Exercise task: Only the lines from the one with "Continue the Blender" through the one with "return t * t * (3 - 2 * t)" are to be restated, word for word, with both of them included.

** begin Record list **

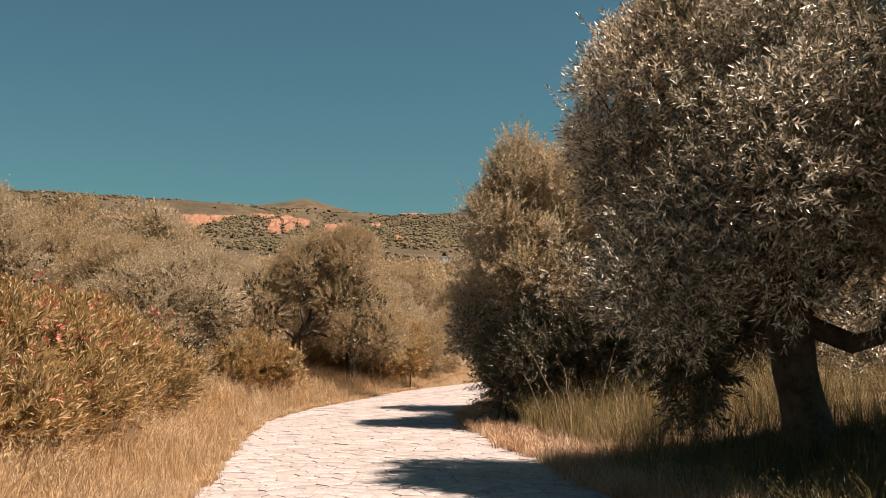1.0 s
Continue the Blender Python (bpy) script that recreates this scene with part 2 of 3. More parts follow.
def smooth(a, b, x):
    t = np.clip((x - a) / (b - a), 0, 1)
    return t * t * (3 - 2 * t)


def land(x, y):
    """Height of the ground (arrays)."""
    x, y = np.asarray(x, float), np.asarray(y, float)
    d = np.hypot(x, y) + 1e-6
    a = np.arctan2(x, y)
    ridge = np.interp(a, RIDGE_A, RIDGE_E)
    near = np.interp(d, FAR_D[:11], FAR_E)
    k = ridge / 7.75
    e = np.where(d < 500, near, near * (1 + (k - 1) * smooth(500, 1150, d)))
    z = np.tan(np.radians(e)) * d
    top = np.tan(np.radians(ridge)) * 1400 + 4
    z1150 = np.tan(np.radians(7.05 * k)) * 1150
    z = np.where(d > 1150, z1150 + (top - z1150) * smooth(1150, 1420, d) - 25 * smooth(1450, 2200, d), z)
    for at, el, fall_l, fall_r, dist, wide in ((-9.55, 8.22, 0.15, 0.25, 2500, 4.0), (-24.5, 8.2, 0.10, 0.13, 4000, 4.0), (-17.7, 8.16, 0.12, 0.12, 3700, 1.8)):
        off = np.degrees(a) - at
        e = el - np.where(off < 0, fall_l, fall_r) * (np.sqrt(off ** 2 + 0.06) - 0.2) - 2.0 * smooth(wide * 0.7, wide * 1.6, np.abs(off))
        hill = np.tan(np.radians(e)) * dist * np.exp(-(((d - dist) / 400) ** 2))
        z = np.where(d > 1600, np.maximum(z, hill), z)
    front = smooth(-0.2, 0.75, np.cos(a))
    z = z * front
    left, right = edge_left(y), edge_right(y)
    side_l = np.clip(left - x, 0, None)
    side_r = np.clip(x - right, 0, None)
    rise = 0.40 * smooth(0.0, 4.0, side_l) + 0.42 * smooth(0.0, 3.2, side_r)
    rise = rise * (1 - smooth(25, 60, d))
    on = (side_l <= 0) & (side_r <= 0)
    fade = 1 - smooth(24, 34, y)
    z = np.where(d < 60, z * (1 - (1 - smooth(0, 2.0, np.maximum(side_l, side_r))) * fade), z)
    return np.where(on & (y < 34), -0.03, z + rise)


def relief(p):
    """Folds and gullies of the far hills."""
    r = np.hypot(p[:, 0], p[:, 1])
    far = smooth(450, 900, r) * (1 - smooth(1380, 1480, r) * 0.7)
    return far * (9 * lumps(p, 0.006, 3) + 4 * lumps(p, 0.018, 5) + 1.5 * lumps(p, 0.05, 8)) - far * 10 * np.abs(lumps(p, 0.010, 11)) * smooth(700, 1000, r)


def build_ground():
    front = np.radians(np.arange(-33, 33.01, 0.33))
    rest = np.radians(np.arange(39, 322, 5.0))
    ang = np.concatenate([front, rest])
    rad = np.concatenate([np.arange(0.4, 34, 0.3), np.geomspace(34.5, 480, 46), np.arange(500, 1500, 16), np.geomspace(1520, 4800, 34)])
    A, R = np.meshgrid(ang, rad)
    X, Y = R * np.sin(A), R * np.cos(A)
    Z = land(X, Y)
    p = np.stack([X.ravel(), Y.ravel(), 0 * X.ravel()], 1)
    r = R.ravel()
    Z = Z.ravel()
    off = smooth(0.02, 0.4, np.maximum(edge_left(p[:, 1]) - p[:, 0], p[:, 0] - edge_right(p[:, 1])))
    Z = Z + off * 0.05 * lumps(p, 0.9) * (r < 60)
    Z = Z + relief(p)
    Z = Z + smooth(1500, 2300, r) * 8 * lumps(p, 0.004, 2)
    nr, na = R.shape
    i, j = np.meshgrid(np.arange(nr - 1), np.arange(na), indexing="ij")
    j2 = (j + 1) % na
    f = np.stack([i * na + j, i * na + j2, (i + 1) * na + j2, (i + 1) * na + j], -1).reshape(-1, 4)
    v = np.stack([p[:, 0], p[:, 1], Z], 1)
    idx = (r[f[:, 0]] > 300).astype(int)
    me = mesh("ground", v, f, M_SOIL, M_HILL, smooth=True, index=idx)
    ob = new("ground", me)
    return tagged(ob, "dry tan earth rising to scrub-covered hills", "ground", kind="structure")


ground = build_ground()


def ground_z(x, y):
    return float(land(np.array([x]), np.array([y]))[0])


# ---- plants ----
OLIVE_SPRIGS = [leaf_sprig(14, 0.17, 0.056, 0.0135, 0.95) for _ in range(6)]
OLIVE_SPRIGS_MID = [leaf_sprig(16, 0.23, 0.052, 0.0150, 0.95) for _ in range(5)]
OLIVE_SPRIGS_FAR = [leaf_sprig(12, 0.24, 0.075, 0.026, 0.95) for _ in range(4)]
OLIVE_SPRIGS_DISTANT = [leaf_sprig(14, 0.34, 0.075, 0.025, 0.95) for _ in range(4)]
OLIVE_SPRIGS_COARSE = [leaf_sprig(12, 0.50, 0.15, 0.055, 0.95) for _ in range(4)]
OLIVE_SPRIGS_WOODS = [leaf_sprig(7, 0.42, 0.24, 0.10, 0.95) for _ in range(4)]
OLEANDER_SPRIGS = [leaf_sprig(16, 0.17, 0.080, 0.0165, 0.78, 2) for _ in range(5)]


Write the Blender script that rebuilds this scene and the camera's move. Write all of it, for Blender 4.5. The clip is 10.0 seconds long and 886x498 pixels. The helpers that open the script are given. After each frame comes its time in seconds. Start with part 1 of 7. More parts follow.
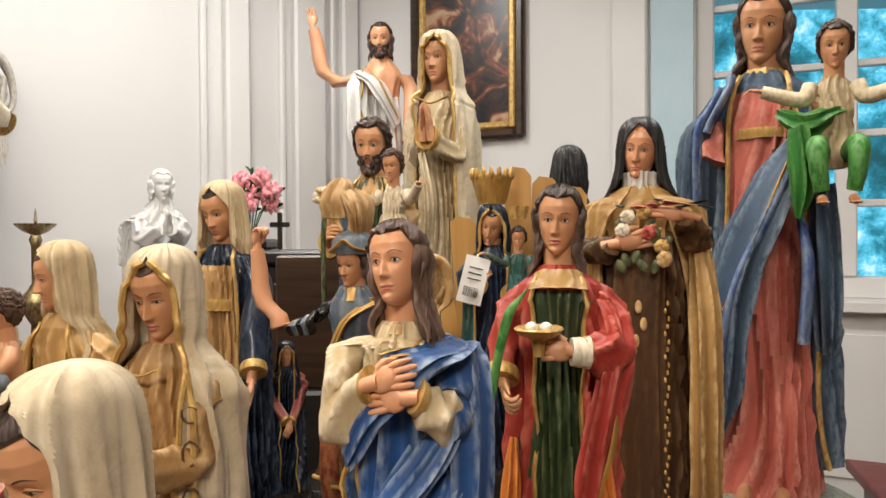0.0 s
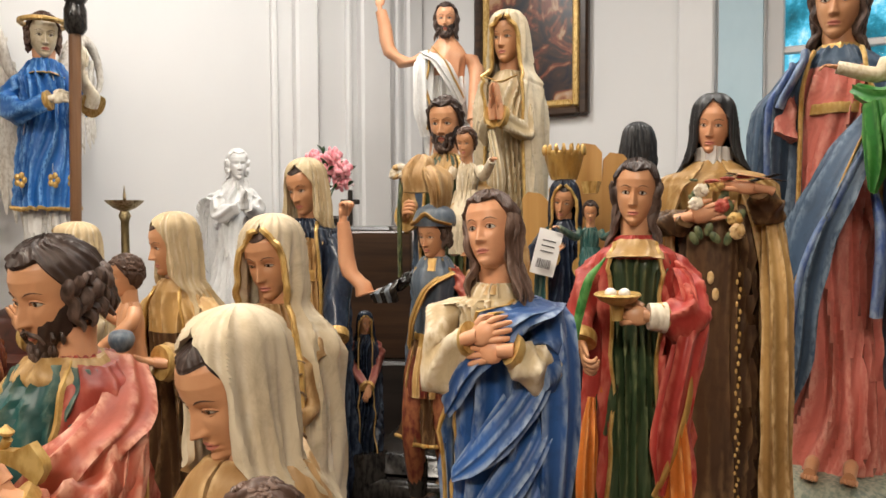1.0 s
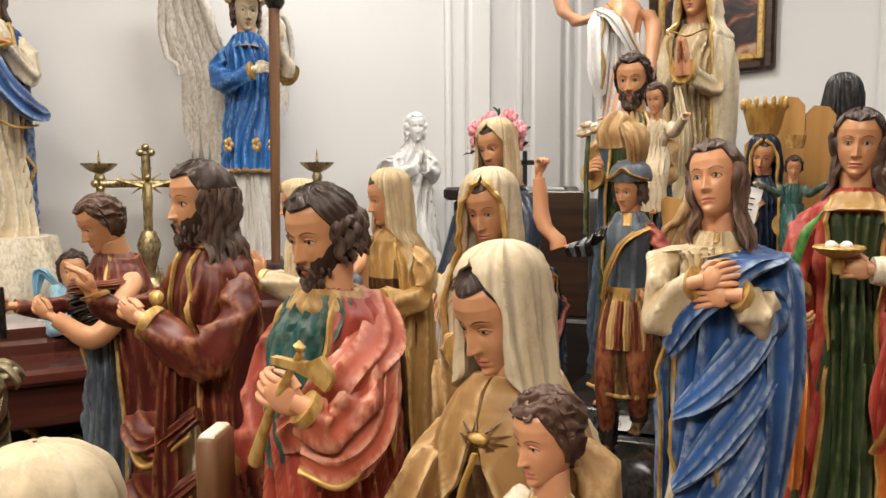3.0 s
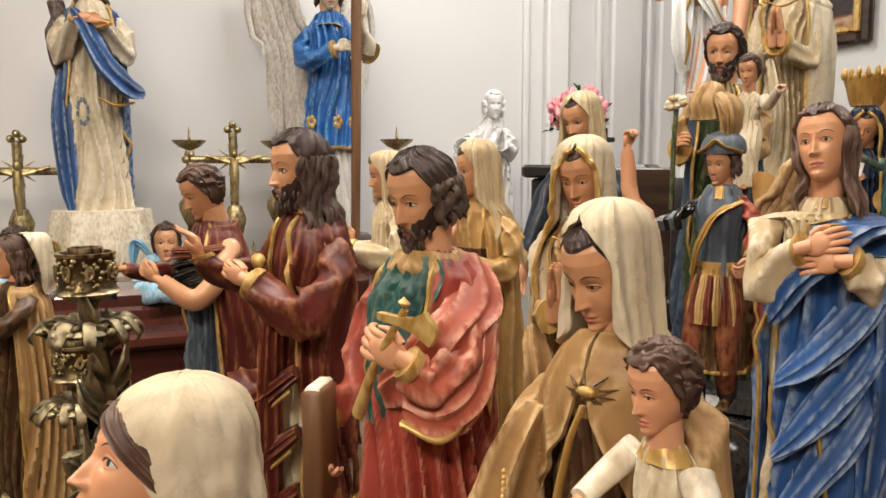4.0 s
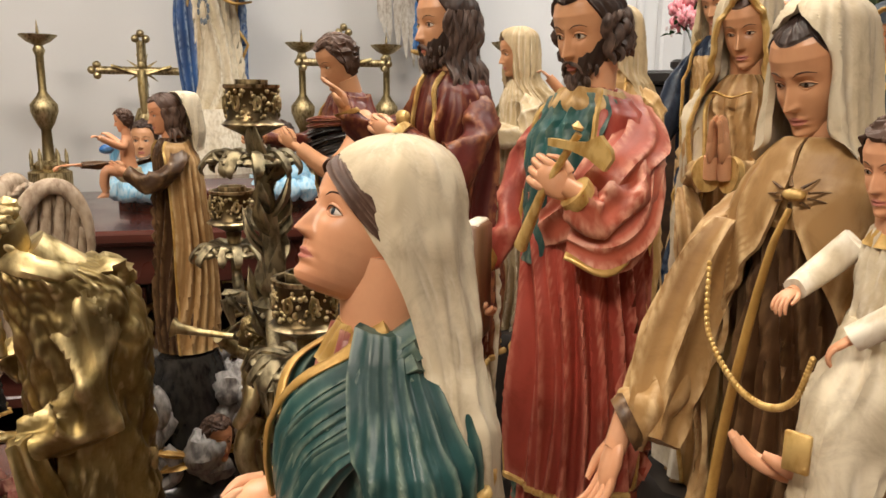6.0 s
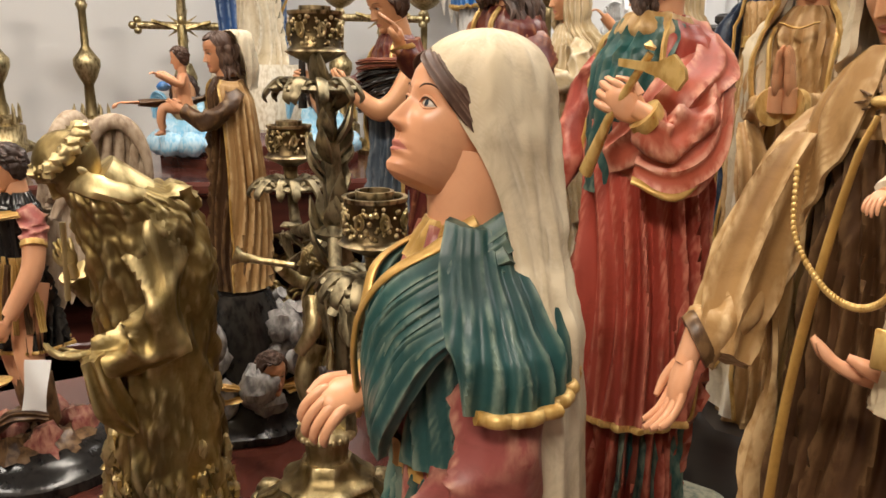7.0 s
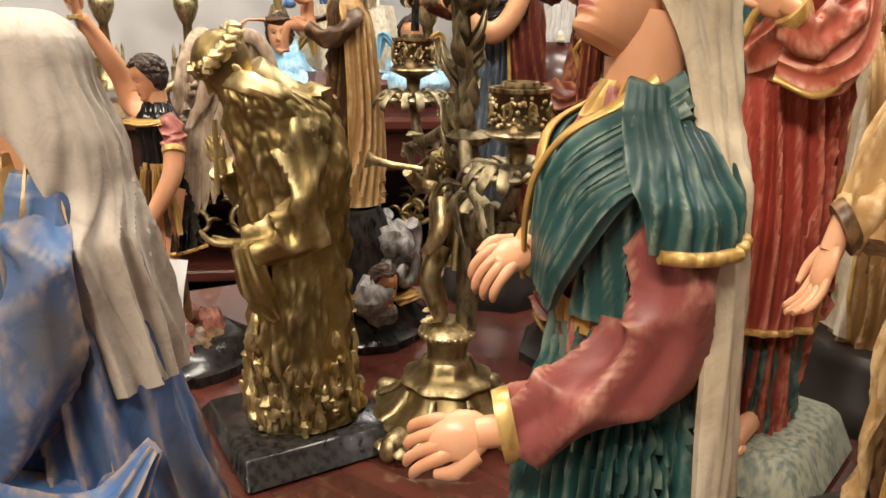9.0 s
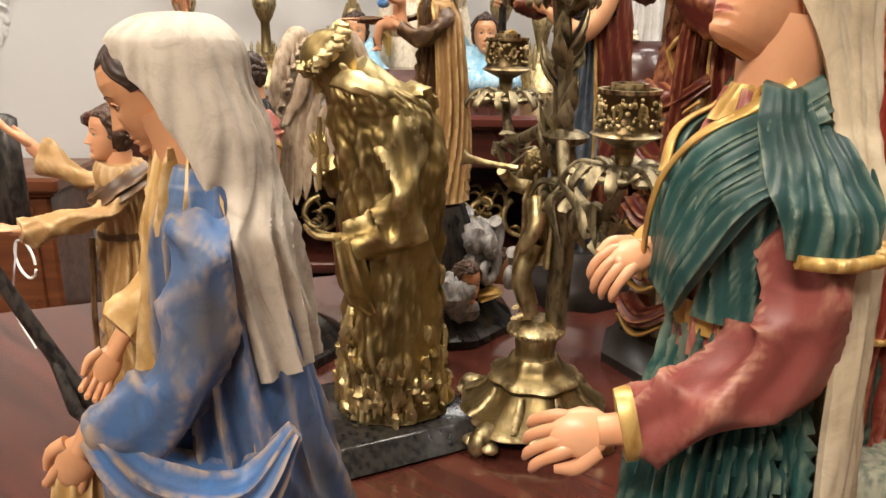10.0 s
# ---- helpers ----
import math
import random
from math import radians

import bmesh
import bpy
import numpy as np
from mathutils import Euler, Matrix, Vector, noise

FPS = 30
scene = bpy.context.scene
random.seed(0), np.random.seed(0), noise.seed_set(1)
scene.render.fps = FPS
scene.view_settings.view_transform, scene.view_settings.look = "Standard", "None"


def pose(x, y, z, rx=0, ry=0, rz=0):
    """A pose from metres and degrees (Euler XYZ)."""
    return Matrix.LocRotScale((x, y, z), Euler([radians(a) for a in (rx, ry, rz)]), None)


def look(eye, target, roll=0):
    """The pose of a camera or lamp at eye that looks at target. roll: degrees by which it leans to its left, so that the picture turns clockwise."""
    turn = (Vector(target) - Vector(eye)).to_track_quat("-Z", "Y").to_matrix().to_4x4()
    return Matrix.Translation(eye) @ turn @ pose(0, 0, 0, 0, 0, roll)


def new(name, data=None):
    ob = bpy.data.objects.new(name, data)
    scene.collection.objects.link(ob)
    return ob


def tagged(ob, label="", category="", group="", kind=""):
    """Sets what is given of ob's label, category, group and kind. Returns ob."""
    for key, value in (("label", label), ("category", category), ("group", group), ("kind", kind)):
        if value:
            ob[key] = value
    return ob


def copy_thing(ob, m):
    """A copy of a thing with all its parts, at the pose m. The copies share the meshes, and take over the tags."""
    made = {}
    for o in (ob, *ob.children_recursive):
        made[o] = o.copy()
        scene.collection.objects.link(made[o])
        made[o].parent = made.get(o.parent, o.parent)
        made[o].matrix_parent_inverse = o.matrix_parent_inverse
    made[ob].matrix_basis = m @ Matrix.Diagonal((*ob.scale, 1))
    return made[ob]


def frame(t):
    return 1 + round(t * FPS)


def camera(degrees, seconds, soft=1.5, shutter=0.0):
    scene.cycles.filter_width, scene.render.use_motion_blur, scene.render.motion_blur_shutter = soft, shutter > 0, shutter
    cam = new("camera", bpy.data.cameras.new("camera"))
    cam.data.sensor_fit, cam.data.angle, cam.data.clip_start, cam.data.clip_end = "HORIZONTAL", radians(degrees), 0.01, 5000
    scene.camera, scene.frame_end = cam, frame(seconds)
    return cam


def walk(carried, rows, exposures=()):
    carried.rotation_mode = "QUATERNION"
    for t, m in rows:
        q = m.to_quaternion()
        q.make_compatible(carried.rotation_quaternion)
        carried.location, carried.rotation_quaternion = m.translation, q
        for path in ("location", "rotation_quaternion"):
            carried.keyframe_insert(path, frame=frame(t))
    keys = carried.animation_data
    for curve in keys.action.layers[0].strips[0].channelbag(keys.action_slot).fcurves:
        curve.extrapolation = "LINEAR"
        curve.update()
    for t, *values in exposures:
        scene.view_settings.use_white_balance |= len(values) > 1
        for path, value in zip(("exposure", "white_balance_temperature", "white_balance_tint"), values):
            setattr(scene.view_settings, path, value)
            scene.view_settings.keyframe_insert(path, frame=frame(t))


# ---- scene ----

** end Record list **

Response to the task:
Continue the Blender Python (bpy) script that recreates this scene with part 2 of 3. More parts follow.
def smooth(a, b, x):
    t = np.clip((x - a) / (b - a), 0, 1)
    return t * t * (3 - 2 * t)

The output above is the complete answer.